For years, Jia — one of the most important directors working today — has made documentaries that include nominally fictional flourishes and fictional movies that draw from real life. (The dramatic tales in his harrowing 2013 tour de force “A Touch of Sin” are based on events plucked straight from Chinese news reports.) Such blurring is far from new and too often deployed to obvious, banal effect; with Jia, though, it has a way of increasing meaning and depth. It can underscore the everyday strangeness of modern life, putting its uncertainty, fragmentation, confusion and alienation into expressive, cinematic terms.

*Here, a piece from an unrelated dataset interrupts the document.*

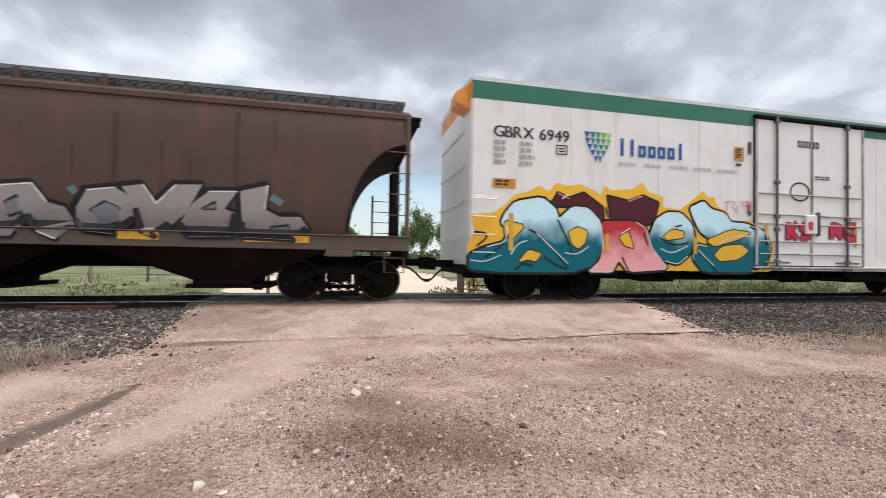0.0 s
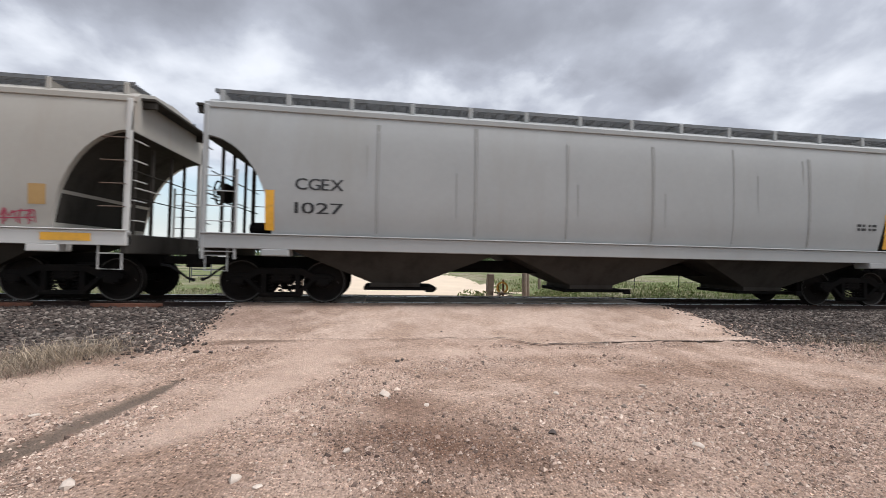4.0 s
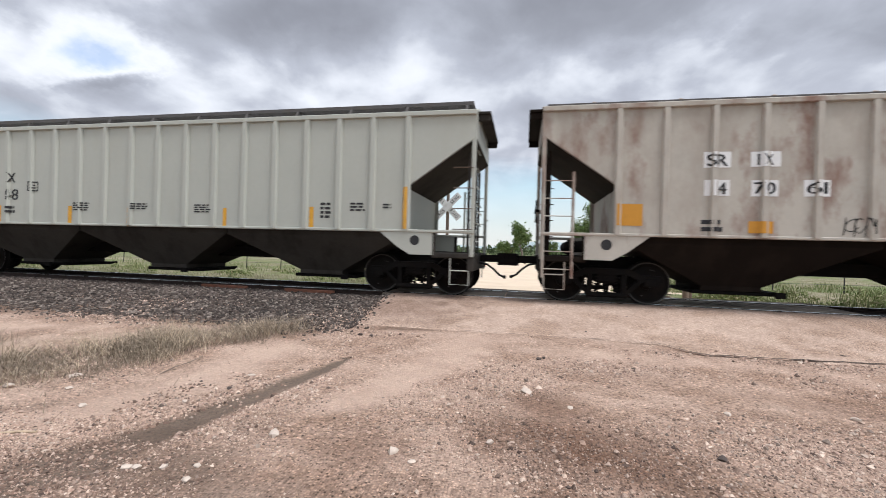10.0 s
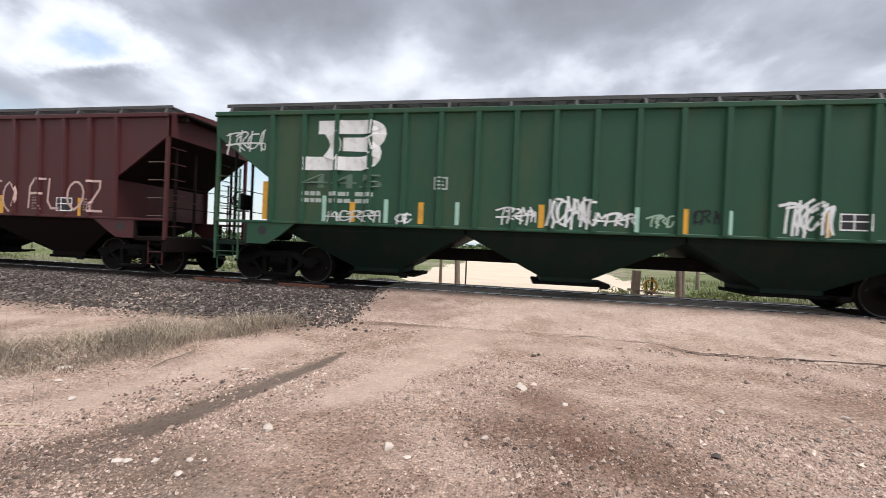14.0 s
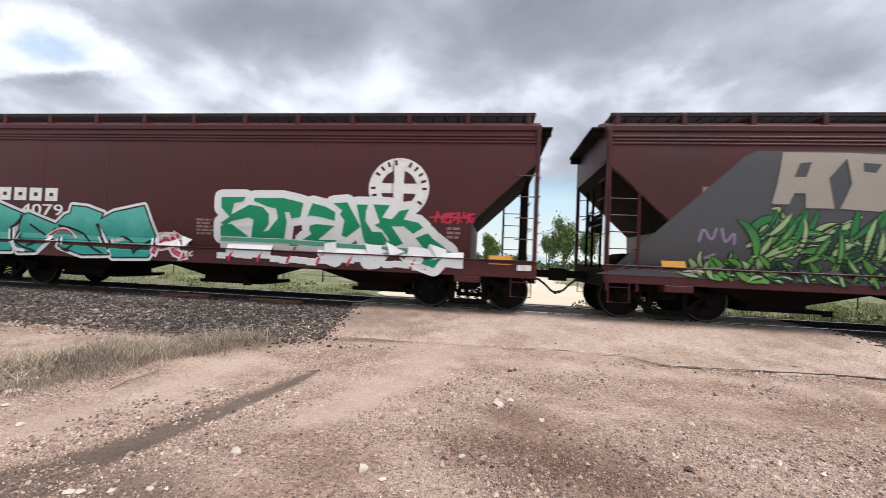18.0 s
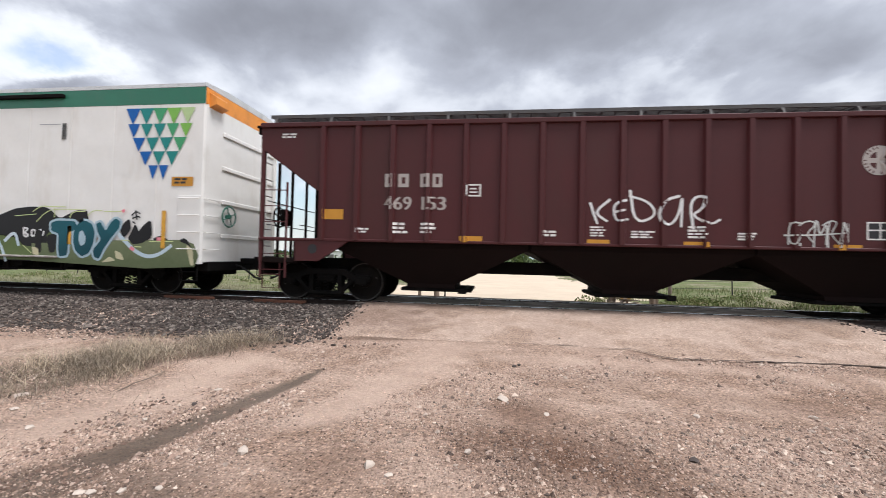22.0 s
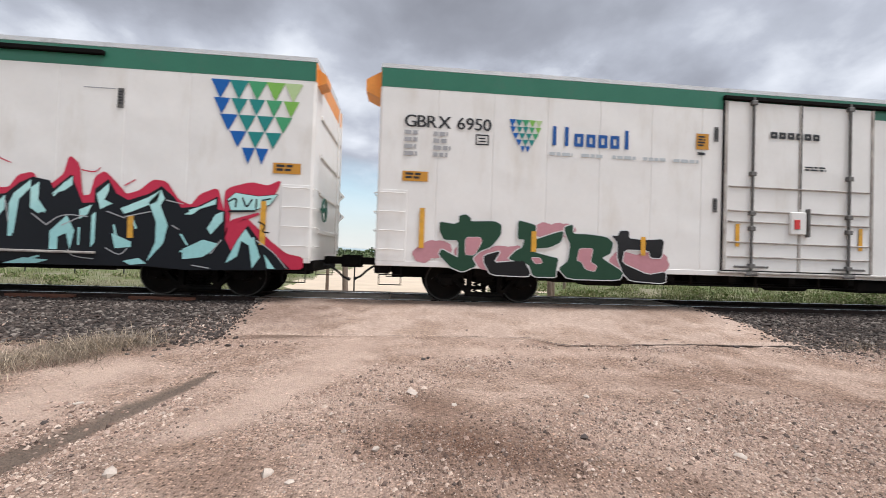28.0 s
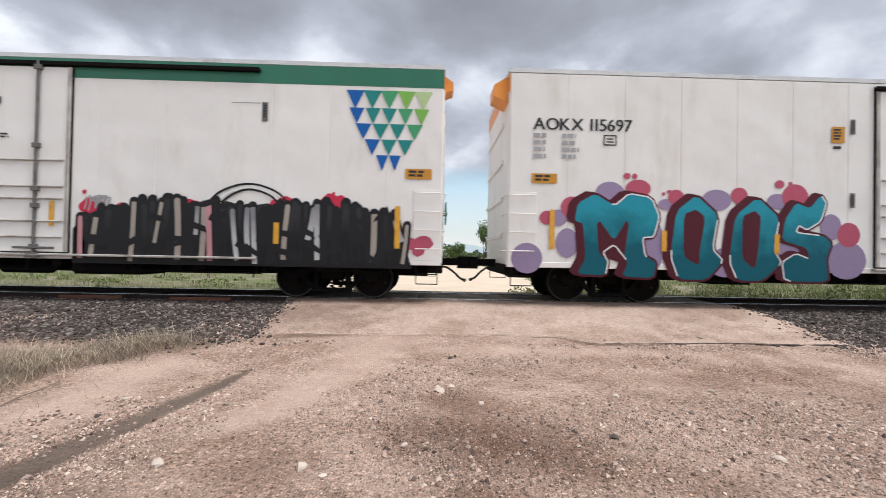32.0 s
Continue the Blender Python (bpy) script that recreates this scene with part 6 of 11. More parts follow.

The focus of “I Wish I Knew” is Shanghai, one of the largest cities in China. (The movie had its premiere at the 2010 Cannes Film Festival.) In genus terms, it resembles a city symphony, one of those urban portraits that emerged in the 1920s and that reveal degrees of excitement and dread about the rapidly changing world. But like other more recent examples of the city symphony (and like Jia’s other work), “I Wish I Knew” has a tone that is more elegiac than excited, more meditative than bustling. At times, it feels like a eulogy for a city that — with mounds of detritus below and construction cranes soaring above — looks like it is being razed and rebuilt while you watch.
It opens on a precisely framed cityscape, a statue of an imperial lion in the foreground. Its back to the camera, the lion faces a dense yet coherent tableau, which is segmented into distinct visual tiers: right in front of the lion is a vertical swath piled with what look like huge chunks of concrete, probably building debris. Cars and people pass through the middle of the shot. Just past this is a smattering of squat, old-fashioned brick buildings, and taking up the rear are soaring modernist towers. This isn’t just a vivid snapshot of a contemporary city in transition, it is also an entire history distilled in one extraordinary image.

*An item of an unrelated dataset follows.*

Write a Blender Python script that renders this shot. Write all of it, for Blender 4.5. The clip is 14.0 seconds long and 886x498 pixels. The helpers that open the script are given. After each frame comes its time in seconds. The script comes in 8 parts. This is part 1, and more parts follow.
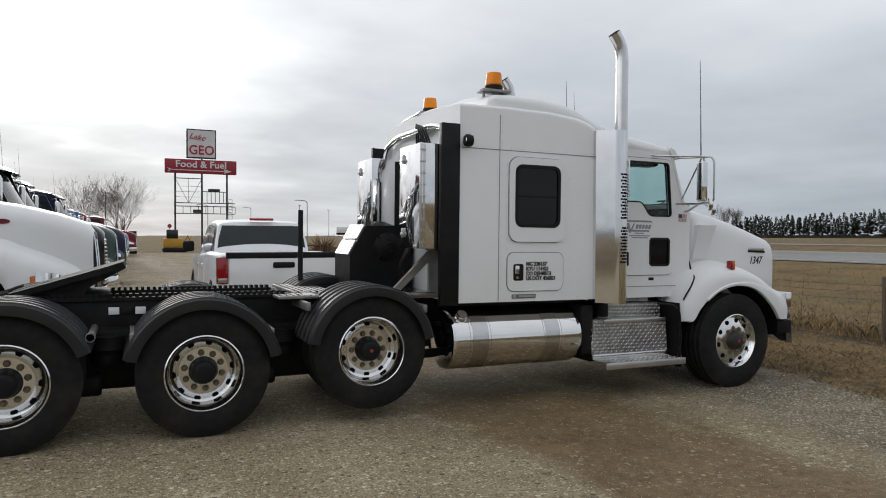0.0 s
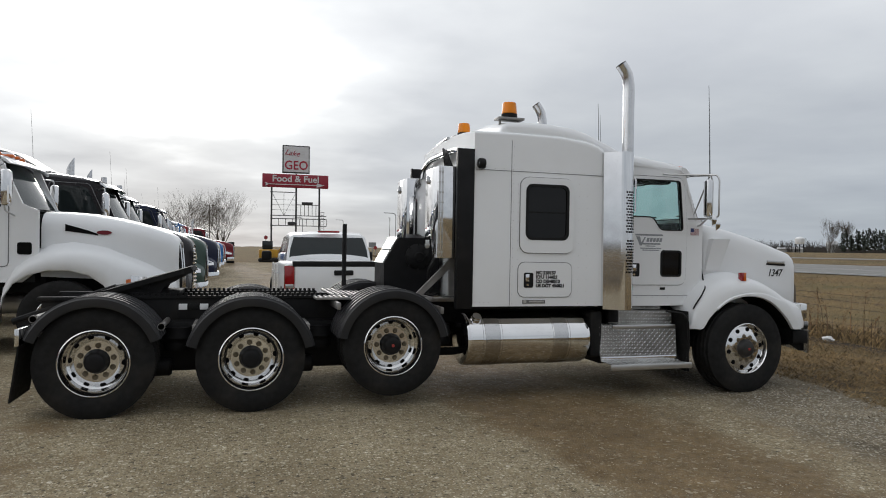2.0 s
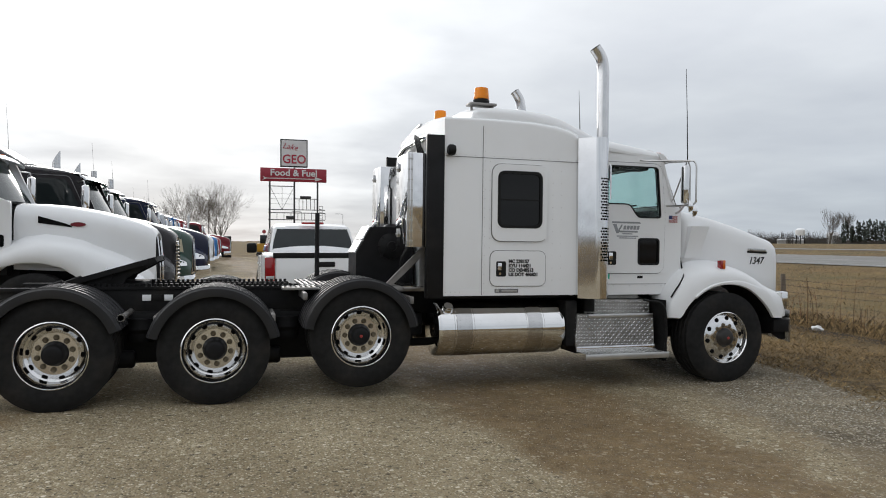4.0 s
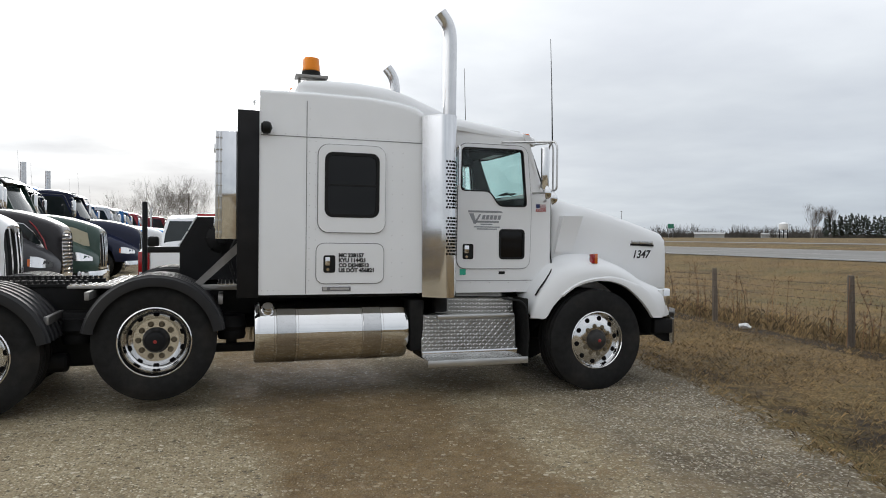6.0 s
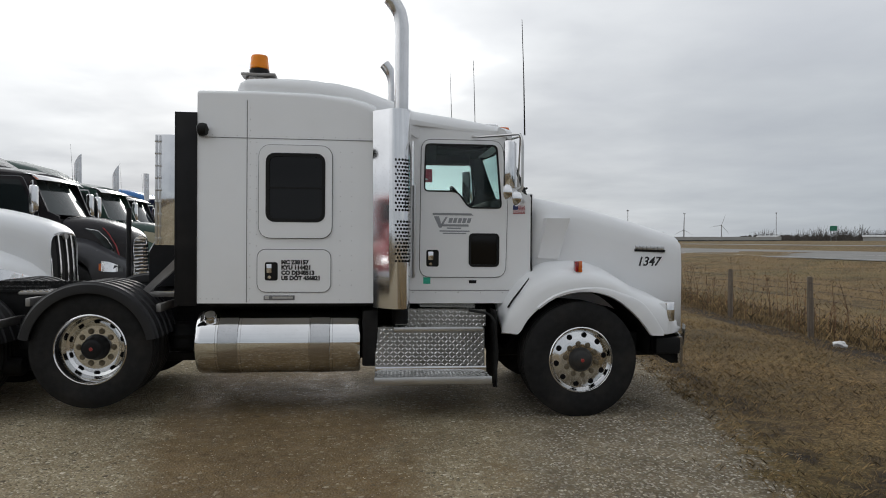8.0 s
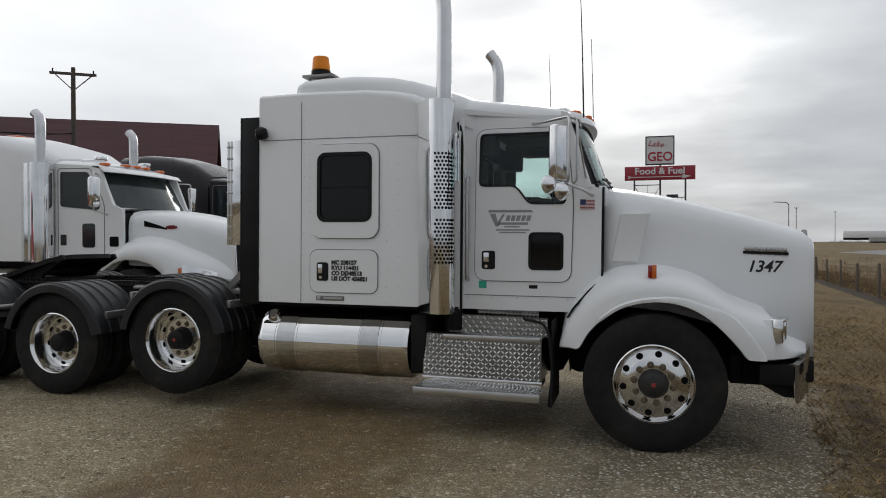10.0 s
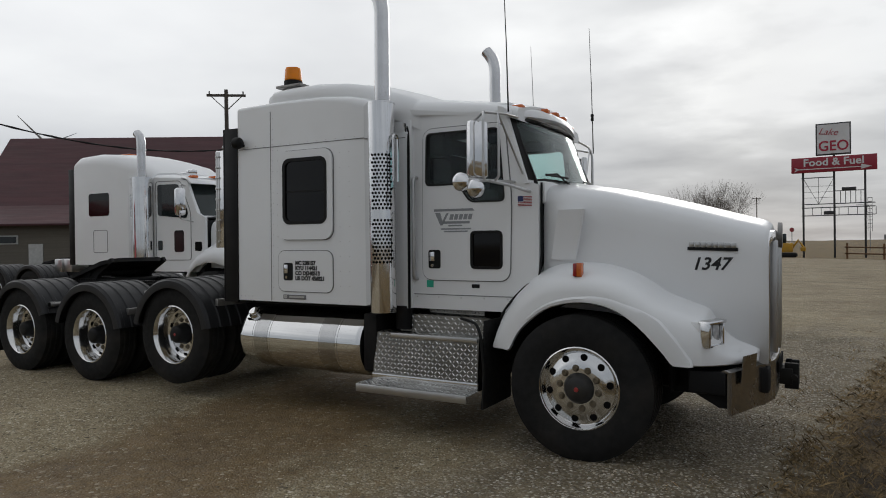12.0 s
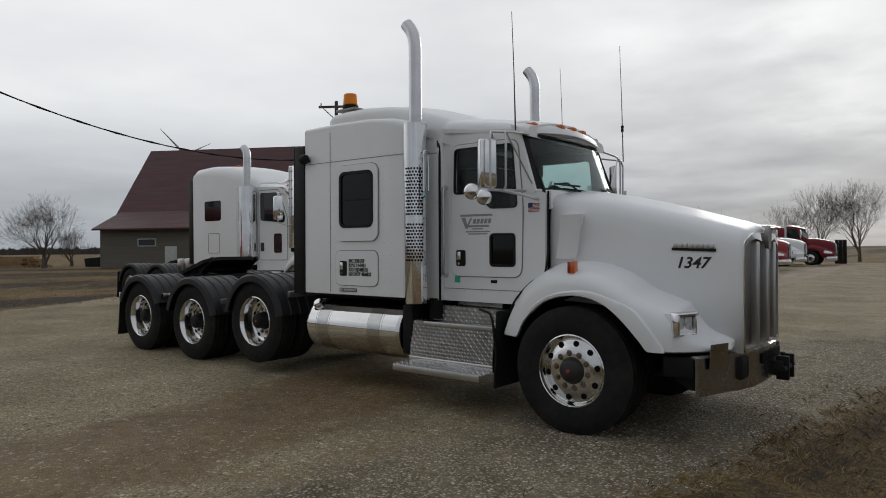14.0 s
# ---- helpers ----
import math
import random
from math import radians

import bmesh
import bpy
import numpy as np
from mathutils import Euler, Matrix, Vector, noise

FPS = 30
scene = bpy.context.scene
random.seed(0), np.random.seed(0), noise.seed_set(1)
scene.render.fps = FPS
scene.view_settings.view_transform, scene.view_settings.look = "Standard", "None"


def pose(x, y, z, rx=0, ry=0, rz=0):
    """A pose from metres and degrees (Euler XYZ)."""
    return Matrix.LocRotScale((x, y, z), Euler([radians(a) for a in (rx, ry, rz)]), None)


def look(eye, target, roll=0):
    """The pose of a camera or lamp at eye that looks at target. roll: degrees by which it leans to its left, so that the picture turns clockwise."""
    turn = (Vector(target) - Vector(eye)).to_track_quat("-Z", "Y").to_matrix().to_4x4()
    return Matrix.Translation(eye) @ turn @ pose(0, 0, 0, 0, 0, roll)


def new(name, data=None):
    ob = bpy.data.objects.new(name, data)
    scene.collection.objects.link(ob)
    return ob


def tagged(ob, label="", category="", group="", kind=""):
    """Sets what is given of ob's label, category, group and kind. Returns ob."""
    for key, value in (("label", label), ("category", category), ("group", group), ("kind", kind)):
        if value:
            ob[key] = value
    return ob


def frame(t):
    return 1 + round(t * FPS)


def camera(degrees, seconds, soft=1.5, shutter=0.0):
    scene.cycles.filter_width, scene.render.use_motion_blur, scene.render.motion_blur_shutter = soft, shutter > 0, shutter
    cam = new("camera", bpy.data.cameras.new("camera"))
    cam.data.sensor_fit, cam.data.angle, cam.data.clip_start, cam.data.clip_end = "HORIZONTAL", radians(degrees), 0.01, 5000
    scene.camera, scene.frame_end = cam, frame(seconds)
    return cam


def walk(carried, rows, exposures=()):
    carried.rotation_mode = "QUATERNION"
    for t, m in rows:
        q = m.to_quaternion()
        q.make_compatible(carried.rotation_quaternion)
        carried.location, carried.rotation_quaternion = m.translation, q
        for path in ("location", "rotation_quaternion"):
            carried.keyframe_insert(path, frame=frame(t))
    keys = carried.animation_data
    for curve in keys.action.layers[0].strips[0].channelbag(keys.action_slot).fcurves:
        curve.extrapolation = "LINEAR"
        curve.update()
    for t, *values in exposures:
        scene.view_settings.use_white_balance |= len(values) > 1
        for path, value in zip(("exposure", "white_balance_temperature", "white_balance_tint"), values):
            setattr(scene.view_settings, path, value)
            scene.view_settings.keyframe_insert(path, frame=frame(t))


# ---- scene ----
cam = camera(66.2, 14.0, soft=1.0)
PATH = [
    (0, (-6.09, -5.468, 1.664), (-5.265, -3.647, 1.627), 0.2),
    (0.5, (-5.922, -5.835, 1.669), (-5.32, -3.928, 1.64), 0.2),
    (1, (-5.867, -6.168, 1.654), (-5.287, -4.254, 1.642), 0.5),
    (1.5, (-5.8, -6.402, 1.662), (-5.221, -4.488, 1.661), 0.5),
    (2, (-5.74, -6.538, 1.654), (-5.16, -4.624, 1.652), 0.6),
    (4.3, (-5.223, -6.473, 1.602), (-4.644, -4.559, 1.58), 0.2),
    (4.5, (-5.06, -6.439, 1.599), (-4.475, -4.527, 1.579), 0.3),
    (5, (-4.555, -6.371, 1.572), (-3.954, -4.464, 1.552), 0.3),
    (5.5, (-4.129, -6.243, 1.572), (-3.512, -4.341, 1.533), 0.2),
    (6, (-3.673, -6.13, 1.581), (-3.062, -4.226, 1.544), 0.2),
    (6.5, (-3.223, -6.103, 1.565), (-2.711, -4.17, 1.538), 0.0),
    (7, (-2.791, -6.052, 1.584), (-2.42, -4.087, 1.543), 0.3),
    (7.5, (-2.36, -5.986, 1.591), (-2.035, -4.013, 1.564), 0.2),
    (8, (-1.911, -5.9, 1.592), (-1.695, -3.911, 1.567), -0.0),
    (8.5, (-1.455, -5.733, 1.588), (-1.386, -3.734, 1.563), 0.0),
    (9, (-1.027, -5.604, 1.594), (-1.072, -3.604, 1.569), -0.1),
    (9.2, (-0.847, -5.541, 1.594), (-1.027, -3.549, 1.571), -0.2),
    (11.3, (0.929, -4.778, 1.547), (0.172, -2.927, 1.527), -0.3),
    (11.5, (1.076, -4.716, 1.565), (0.283, -2.88, 1.549), -0.6),
    (12, (1.503, -4.605, 1.542), (0.531, -2.857, 1.532), -0.8),
    (12.5, (1.821, -4.653, 1.531), (0.599, -3.07, 1.529), -0.8),
    (13, (2.186, -4.789, 1.5), (0.957, -3.211, 1.508), -0.7),
    (13.5, (2.484, -4.88, 1.508), (1.257, -3.301, 1.511), -0.8),
    (14, (2.624, -4.904, 1.505), (1.379, -3.339, 1.509), -0.6),
]
EXPOSURES = [(0.0, -0.26), (0.5, -0.30), (1.5, -0.36), (2.2, -0.32), (4.5, 0.02), (5.0, 0.09), (6.0, 0.04), (7.0, -0.22), (7.5, -0.32), (9.0, -0.45), (11.5, -0.74), (14.0, -0.88)]
walk(cam, [(t, look(eye, target, roll)) for t, eye, target, roll in PATH], EXPOSURES)

# ---- world, sun ----
SUN_BEARING, SUN_HEIGHT = -5.0, 17.0          # degrees right of +y, degrees up
sun_dir = Vector((math.sin(radians(SUN_BEARING)) * math.cos(radians(SUN_HEIGHT)),
                  math.cos(radians(SUN_BEARING)) * math.cos(radians(SUN_HEIGHT)), math.sin(radians(SUN_HEIGHT))))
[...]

That history is elliptically fleshed out in the movie, which includes snatches of informational text and a number of interviews amid still and traveling images. These are characteristically striking, filled with people, boats, buildings, and bristling with visual tension. Jia doesn’t explain his methodology or provide a hand-holding narrator. Instead, he takes you around the city and folds in a succession of seemingly disconnected interviews with men and women. Some speak about their childhood, others about war. It’s only after a while that you realize that, taken together, the images and stories convey the same dynamic between old and new expressed in the opening image.
Certain historical and political nuances will likely remain elusive for some viewers (they did for me). This isn’t a barrier to the movie. Every city is different for every traveler; my New York is not your New York, even if they seem to look much the same. Perhaps this explains why Jia adds so many voices here, including that of the great Taiwanese director Hou Hsiao-Hsien, whose family fled the mainland during China’s civil war. In effect, with “I Wish I Knew,” Jia is building not just a portrait of a city, but of a fragmented people — one story and memory at a time. He is finding meaning in collective remembrance and revealing a world, to borrow a phrase from Walter Benjamin, “under the gaze of the melancholy man.”
I Wish I Knew
Not rated. In Chinese, with subtitles. Running time: 2 hours 5 minutes.